Time management is really just a fancy way of describing the act of balancing more than one opportunity or responsibility at once.
Like any other skill, it takes practice ...
By showing your child early on how to manage his time, you are instilling a skill he can use long after he’s donned his college cap and gown. This is a skill he can use for a lifetime.
Time-management is essential for everyone. But if you can get your child to learn the main principles, that’s a tool they can use forever. It is a principle that impacts children’s emotional, social, physical, mental, financial and spiritual lives.
It’s a skill every child needs to thrive. If we don't train them in good habits while they are young, they will spend the rest of their lives trying to shake a bad habit.
Managing time well gets harder as life goes on. The fact is, there are more opportunities in life than there is time to do them.

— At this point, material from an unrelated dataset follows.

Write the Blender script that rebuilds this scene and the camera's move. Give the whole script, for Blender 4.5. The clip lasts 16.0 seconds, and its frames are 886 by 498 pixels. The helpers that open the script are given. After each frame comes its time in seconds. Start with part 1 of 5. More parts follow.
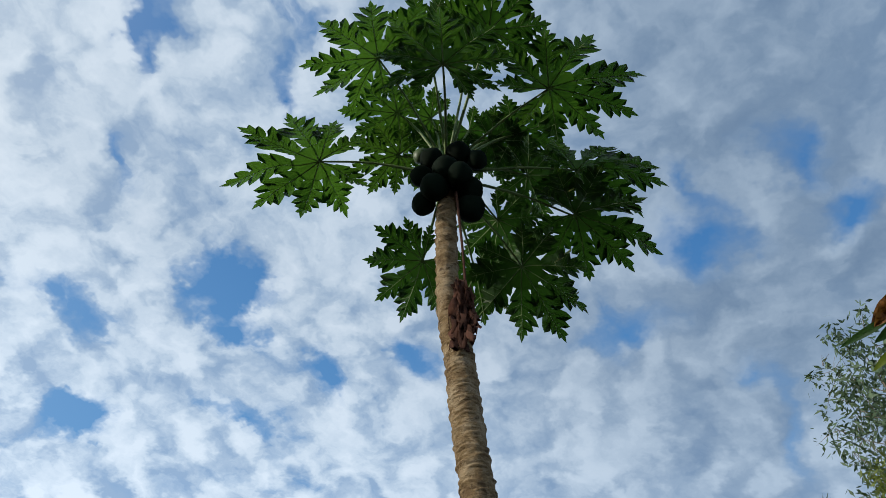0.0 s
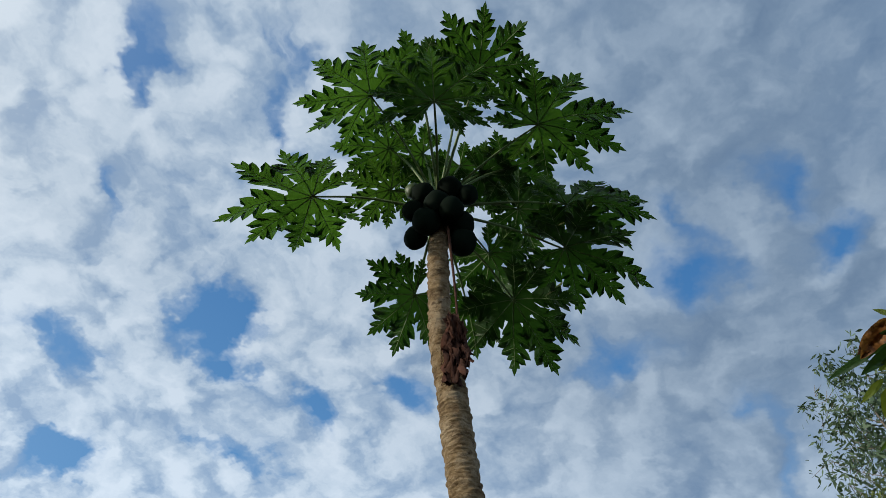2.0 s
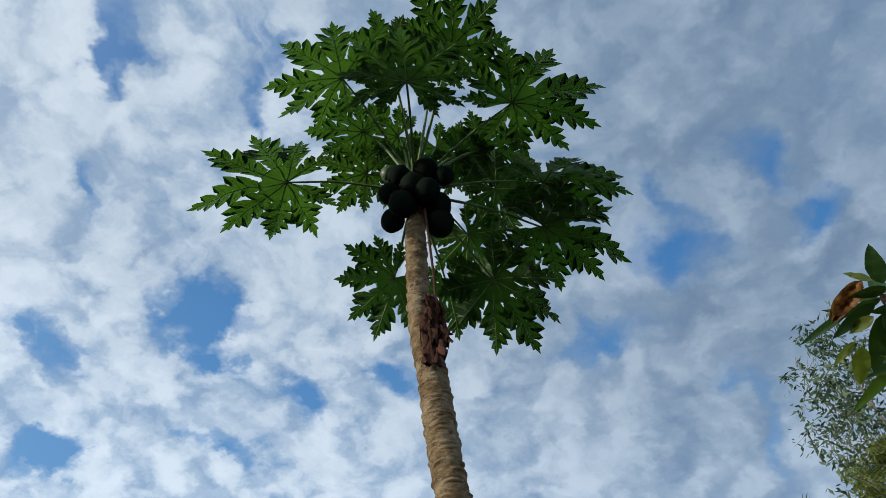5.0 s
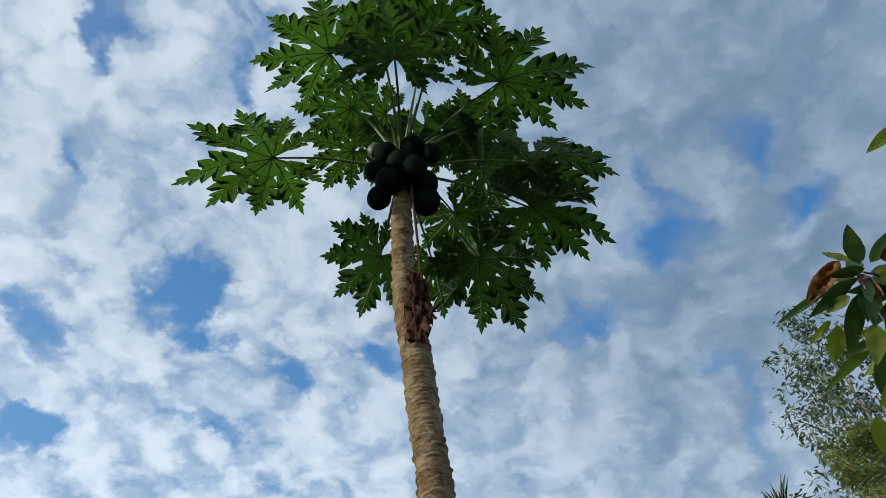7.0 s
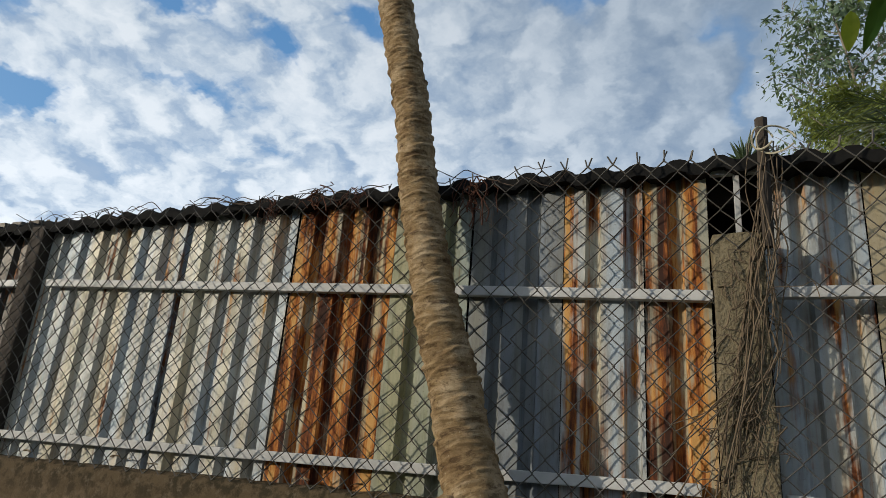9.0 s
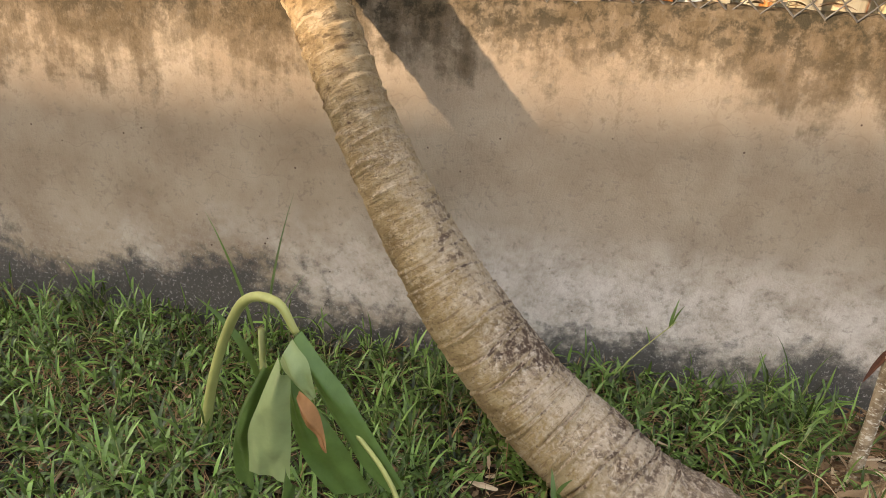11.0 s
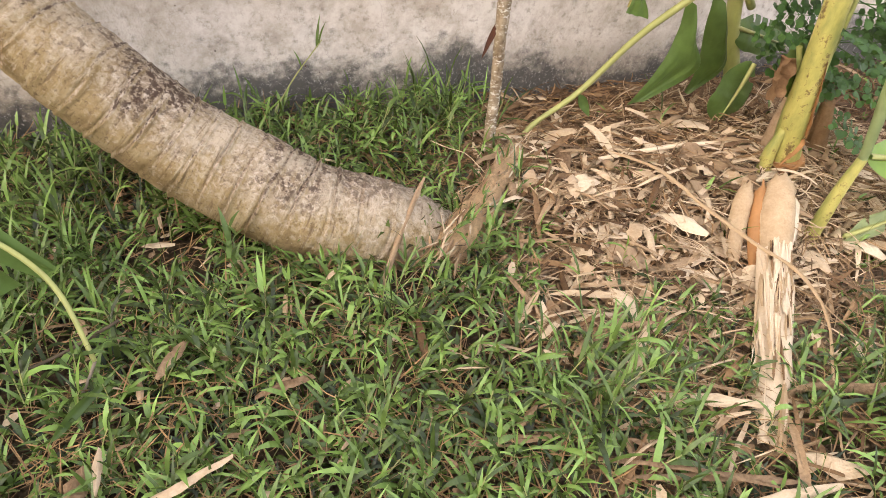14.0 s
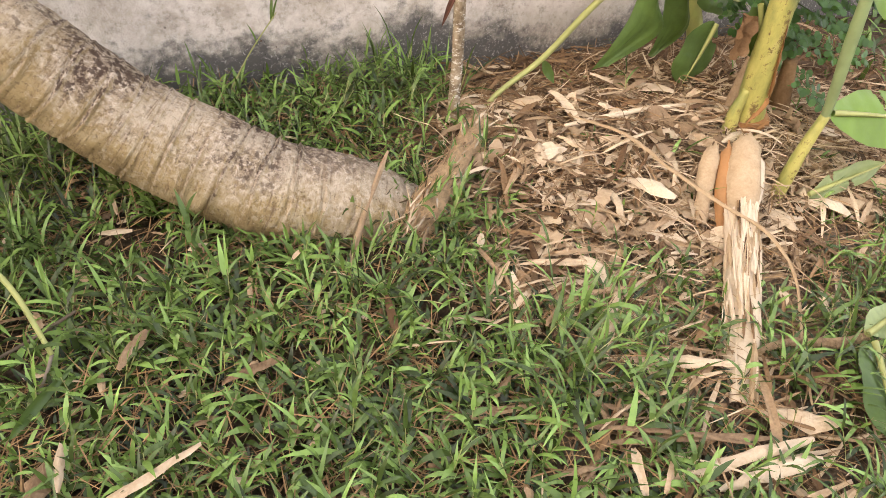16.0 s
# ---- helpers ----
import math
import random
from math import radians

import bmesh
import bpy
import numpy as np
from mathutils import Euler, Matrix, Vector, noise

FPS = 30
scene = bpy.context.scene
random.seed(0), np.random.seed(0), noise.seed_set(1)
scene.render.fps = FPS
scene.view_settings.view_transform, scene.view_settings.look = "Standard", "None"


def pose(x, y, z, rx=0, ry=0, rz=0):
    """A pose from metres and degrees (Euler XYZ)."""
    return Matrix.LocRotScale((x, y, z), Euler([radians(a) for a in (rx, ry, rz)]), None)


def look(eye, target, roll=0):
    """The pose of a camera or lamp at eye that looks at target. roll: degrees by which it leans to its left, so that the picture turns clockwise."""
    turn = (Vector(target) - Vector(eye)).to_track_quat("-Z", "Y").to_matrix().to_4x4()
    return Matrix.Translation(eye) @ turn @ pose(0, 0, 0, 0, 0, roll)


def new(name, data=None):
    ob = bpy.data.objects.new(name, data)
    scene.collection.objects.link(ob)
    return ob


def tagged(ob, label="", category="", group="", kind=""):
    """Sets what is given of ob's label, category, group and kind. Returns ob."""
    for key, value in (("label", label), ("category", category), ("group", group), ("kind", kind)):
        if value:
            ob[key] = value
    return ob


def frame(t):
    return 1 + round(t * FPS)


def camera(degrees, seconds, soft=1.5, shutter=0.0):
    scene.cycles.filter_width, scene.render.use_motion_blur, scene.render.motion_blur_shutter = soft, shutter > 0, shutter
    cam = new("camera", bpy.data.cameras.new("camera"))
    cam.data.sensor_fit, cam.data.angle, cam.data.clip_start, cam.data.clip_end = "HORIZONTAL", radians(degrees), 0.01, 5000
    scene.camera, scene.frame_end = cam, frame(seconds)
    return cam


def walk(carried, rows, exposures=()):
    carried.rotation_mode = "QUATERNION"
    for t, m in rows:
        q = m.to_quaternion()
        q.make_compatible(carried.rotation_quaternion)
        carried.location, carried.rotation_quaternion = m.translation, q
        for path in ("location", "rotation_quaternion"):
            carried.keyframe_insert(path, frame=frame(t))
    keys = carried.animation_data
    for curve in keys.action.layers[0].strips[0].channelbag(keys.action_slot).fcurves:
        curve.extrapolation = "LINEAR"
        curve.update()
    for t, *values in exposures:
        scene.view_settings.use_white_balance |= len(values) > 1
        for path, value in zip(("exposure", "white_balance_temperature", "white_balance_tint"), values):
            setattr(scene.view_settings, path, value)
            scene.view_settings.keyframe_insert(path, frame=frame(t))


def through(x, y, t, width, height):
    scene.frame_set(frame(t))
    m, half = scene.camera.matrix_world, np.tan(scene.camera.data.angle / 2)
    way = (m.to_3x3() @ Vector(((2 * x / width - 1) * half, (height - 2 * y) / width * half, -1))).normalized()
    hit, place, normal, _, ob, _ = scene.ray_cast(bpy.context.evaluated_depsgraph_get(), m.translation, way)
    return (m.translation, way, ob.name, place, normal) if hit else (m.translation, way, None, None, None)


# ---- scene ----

Start kids early at learning how to weigh their options. Not every task is equally important and not every task is equally urgent. Help your child determine what things can or cannot wait, and then, depending upon what they choose to tackle first, discuss how that will affect the rest of his time that day.
He’ll start to learn how much time he needs to allocate to certain responsibilities and will improve his productivity too.
1.Kids learn by example,so set the right example.If as a parent we stay organised .it is more likely that kids follow suit
2.Know your values
Begin teaching time management by establishing your family’s priorities. Instead of thinking in minutes and hours, think of the big picture. In our home it looks like this:
- God
- Family
- School
- Work
- Play
- Help them prioritise
- 3.Do less
Managing time is often about dropping less important activities more than it is about fitting in new activities. Avoid overscheduling your kids. It can be hard to say no to some of the amazing opportunities that come up during the course of a year. Save yourself the trouble and know that some activities will have to go on the long term goal list.
4.Avoid procrastination
Teach kids to prioritize their responsibilities and deal with the difficult things first. Getting your least favorite tasks out of the way early in the day helps to avoid the temptation to put the task off until a more ‘convenient’ time.
Parents should not put undue pressure on their kids, whose time in today’s hectic world is already so overmanaged.
Its important for parents to be forgiving when their children don’t get it right.
There is something to be said for letting the clouds roll by, The idea, in the end, is to help kids make the best use of their work time, so, being kids, there’s still plenty of time for play.
“The ultimate goal is to help children build internal self-discipline and a capacity to manage themselves.”